Revenant au début, j’ai donc partagé un article du monde réservé aux abonnés (il est néanmoins disponible ici) et non pas le commentaire de l’ami Gilles. Deux réactions me frappent. Celle d’un pote de droite qui dit « voilà, du pain et des jeux ». Il ne dit pas que ça. Il concluait une discussion intéressante où il disait qu’on ne pourrait pas trouver du travail pour tout le monde à la quelle je répondais que le tout est une question de répartition des richesses produites. Celle d’un copain de gauche qui dit « les fameux nouveaux emplois... »

Les deux pensent ainsi que la robotisation va faire perdre beaucoup d’emplois, à un point insurmontable. Je ne vais pas démontrer le contraire car je ne lis pas de marc de café mais je répète que de toute manière l’augmentation de l’automatisation (par la robotique ou l’intelligence artificielle, combinés ou pas) est inéluctable donc la diminution du nombre d’emplois salariés pour une production identique l’est aussi. D’ailleurs, l’article du monde (que j’ai lu après avoir rédigé mon couplet sur la taxe) le dit : « Certes, les robots détruisent des emplois, c’est même leur raison d’être. Ces destructions seront vraisemblablement massives. Selon l’Organisation de coopération et de développement économiques (OCDE), la robotisation pourrait faire disparaître environ 16 % des emplois en France d’ici 20 ans. » Cela fait 4 millions en 16 ans alors qu’on a déjà perdu 1 million en trois mois avec la crise. Il faut relativiser si on a envie.

L’automatisation a été forte en trente ans, dans beaucoup de domaines, mais le chômage continue à osciller entre 7 et 11% avec différentes phases de pertes et de gains en fonction de la situation économique. L’article du Monde, après cette introduction, va plus loin que moi vu qu’il démontre (études sérieuses à l’appui) que l’effet de la robotisation est bénéfique y compris pour l’emploi  « manufacturier » (et je crois que l’impact de l’Intelligence Artificielle sera dramatique pour les autres emplois).

« A l’évidence, les robots ne sont pas toujours les ennemis de l’emploi. Comment expliquer un tel résultat alors que les robots se substituent à de nombreux salariés ? C’est que l’introduction de robots s’accompagne aussi d’un effet sur la productivité : la même quantité de biens ou services peut désormais être produite à un coût beaucoup plus faible.

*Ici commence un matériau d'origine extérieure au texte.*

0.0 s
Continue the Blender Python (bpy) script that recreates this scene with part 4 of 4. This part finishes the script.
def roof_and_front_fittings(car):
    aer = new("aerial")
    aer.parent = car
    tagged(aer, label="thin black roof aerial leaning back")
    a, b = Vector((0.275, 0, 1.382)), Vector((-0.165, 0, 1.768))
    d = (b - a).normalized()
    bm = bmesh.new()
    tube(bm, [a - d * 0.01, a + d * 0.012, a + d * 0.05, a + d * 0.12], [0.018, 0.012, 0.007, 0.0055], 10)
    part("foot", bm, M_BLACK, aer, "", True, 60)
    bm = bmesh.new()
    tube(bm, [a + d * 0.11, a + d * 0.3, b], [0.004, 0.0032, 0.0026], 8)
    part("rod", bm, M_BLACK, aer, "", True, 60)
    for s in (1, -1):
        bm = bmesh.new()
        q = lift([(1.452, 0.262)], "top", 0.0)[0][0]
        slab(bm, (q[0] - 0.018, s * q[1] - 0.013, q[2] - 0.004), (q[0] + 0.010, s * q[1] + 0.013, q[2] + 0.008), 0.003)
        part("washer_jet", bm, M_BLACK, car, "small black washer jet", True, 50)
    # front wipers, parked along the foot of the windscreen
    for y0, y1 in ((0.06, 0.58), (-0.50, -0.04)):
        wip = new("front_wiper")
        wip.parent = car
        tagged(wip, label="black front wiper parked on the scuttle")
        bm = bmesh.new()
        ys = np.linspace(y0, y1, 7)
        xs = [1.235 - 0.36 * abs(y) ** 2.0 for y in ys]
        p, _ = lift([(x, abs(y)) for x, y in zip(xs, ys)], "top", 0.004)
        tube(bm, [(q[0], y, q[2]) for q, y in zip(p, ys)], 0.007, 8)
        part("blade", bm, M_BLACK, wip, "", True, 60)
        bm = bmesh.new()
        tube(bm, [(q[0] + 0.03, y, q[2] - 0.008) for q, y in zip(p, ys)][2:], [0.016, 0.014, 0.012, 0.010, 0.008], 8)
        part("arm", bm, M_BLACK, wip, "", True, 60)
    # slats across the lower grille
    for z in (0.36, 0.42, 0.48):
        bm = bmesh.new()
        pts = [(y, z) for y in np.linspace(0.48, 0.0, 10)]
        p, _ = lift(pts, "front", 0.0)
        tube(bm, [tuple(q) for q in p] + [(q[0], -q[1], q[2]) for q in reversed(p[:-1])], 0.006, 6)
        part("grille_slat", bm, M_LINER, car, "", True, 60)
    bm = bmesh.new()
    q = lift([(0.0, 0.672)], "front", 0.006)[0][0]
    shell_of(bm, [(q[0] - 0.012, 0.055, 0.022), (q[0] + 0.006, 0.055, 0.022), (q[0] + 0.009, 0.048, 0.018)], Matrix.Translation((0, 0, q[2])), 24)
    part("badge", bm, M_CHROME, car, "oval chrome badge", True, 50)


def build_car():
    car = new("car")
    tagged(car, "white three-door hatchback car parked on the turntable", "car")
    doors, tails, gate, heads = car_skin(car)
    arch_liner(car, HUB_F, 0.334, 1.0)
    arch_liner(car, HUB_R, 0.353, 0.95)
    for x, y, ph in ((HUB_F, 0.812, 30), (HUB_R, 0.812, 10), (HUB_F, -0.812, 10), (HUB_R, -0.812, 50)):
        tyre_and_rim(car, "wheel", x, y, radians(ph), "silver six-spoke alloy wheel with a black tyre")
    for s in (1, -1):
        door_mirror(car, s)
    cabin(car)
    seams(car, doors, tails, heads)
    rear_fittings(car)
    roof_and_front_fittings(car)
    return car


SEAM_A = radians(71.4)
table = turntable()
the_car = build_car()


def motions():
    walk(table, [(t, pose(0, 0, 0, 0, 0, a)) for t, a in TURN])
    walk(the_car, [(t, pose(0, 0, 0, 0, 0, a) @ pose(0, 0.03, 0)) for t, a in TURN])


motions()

Comparés à ceux de ses concurrents non robotisés, les prix de vente d’une entreprise robotisée diminuent, souvent dans des proportions importantes, ce qui lui permet d’accroître ses parts de marché, et donc d’embaucher pour répondre aux demandes qui s’adressent à elle et s’adapter à sa nouvelle dimension. »

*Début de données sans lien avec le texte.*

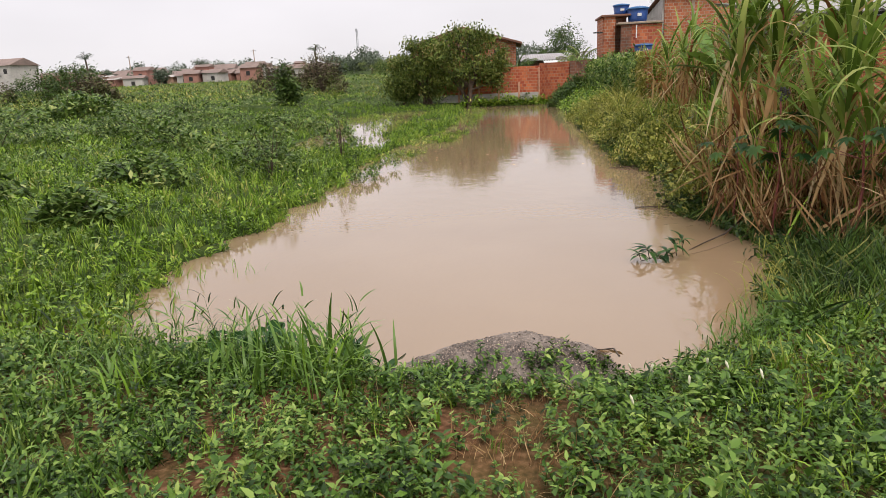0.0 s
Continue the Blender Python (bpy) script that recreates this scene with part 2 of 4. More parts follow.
def concrete_material():
    """Exposed pebble aggregate in grey, damp concrete."""
    m, nodes, links, bsdf = material("pebbly_concrete")
    co = nodes.new("ShaderNodeTexCoord")
    v = nodes.new("ShaderNodeTexVoronoi")
    v.inputs["Scale"].default_value = 95
    links.new(co.outputs["Object"], v.inputs["Vector"])
    peb = ramp(nodes, [(0.0, (0.62, 0.55, 0.48)), (0.25, (0.36, 0.29, 0.23)), (0.45, (0.075, 0.06, 0.05)), (1.0, (0.13, 0.105, 0.085))])
    links.new(v.outputs["Distance"], peb.inputs["Fac"])
    tint = nodes.new("ShaderNodeMix")
    tint.data_type, tint.blend_type = "RGBA", "MULTIPLY"
    tint.inputs["Factor"].default_value = 0.75
    hue = ramp(nodes, [(0.0, (0.12, 0.11, 0.10)), (0.45, (0.55, 0.45, 0.38)), (0.75, (0.9, 0.8, 0.72)), (1.0, (1.6, 1.5, 1.4))])
    sepc = nodes.new("ShaderNodeSeparateColor")
    links.new(v.outputs["Color"], sepc.inputs[0])
    links.new(sepc.outputs[0], hue.inputs["Fac"])
    links.new(peb.outputs[0], tint.inputs["A"])
    links.new(hue.outputs[0], tint.inputs["B"])
    n = noise_tex(nodes, links, 5, 5)
    r = ramp(nodes, [(0.42, (0, 0, 0)), (0.62, (0.8, 0.8, 0.8))])
    links.new(n.outputs["Fac"], r.inputs["Fac"])
    mx = nodes.new("ShaderNodeMix")
    mx.data_type = "RGBA"
    links.new(r.outputs[0], mx.inputs["Factor"])
    links.new(tint.outputs["Result"], mx.inputs["A"])
    mx.inputs["B"].default_value = (0.23, 0.185, 0.15, 1)
    links.new(mx.outputs["Result"], bsdf.inputs["Base Color"])
    bsdf.inputs["Roughness"].default_value = 0.6
    inv = nodes.new("ShaderNodeMath")
    inv.operation = "MULTIPLY"
    inv.inputs[1].default_value = -1.0
    links.new(v.outputs["Distance"], inv.inputs[0])
    bump(nodes, links, inv.outputs[0], bsdf, 0.6, 0.006)
    return m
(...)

Et la conclusion : « Blâmer les robots détourne l’attention du public des véritables causes de nos résultats pour le moins médiocres en matière d’emploi.

Les robots sont des faux coupables idéals.

Nos débats devraient plutôt porter sur les réformes à mettre en œuvre pour améliorer le fonctionnement du marché du travail et pallier la défaillance chronique du dialogue social. »

Mais juste avant : « En fin de compte, rien ne permet d’affirmer que la taxation des robots aurait un effet positif sur l’emploi, ces études prouveraient même le contraire. En revanche, elle aurait pour effet certain de réduire les gains de productivité, et donc de nous appauvrir. »

Je ne sais pas de quoi demain sera fait mais s’il pouvait être un monde sans pauvres filles assises huit heures par jour à faire passer des codes barre devant un lecteur, sans compter deux heures de transport en commun, une vie dans un HLM de banlieue miteux, on ne s’en tirerait pas si mal.

Et si mes 3,5 pouvaient servir à payer du personnel dans les maisons de retraite, on n'en serait pas malheureux. 

C'est bien toute la structure de la société qu'il faut faire bouger progressivement et pas taxer quelques bécanes qui n'ont rien demandé.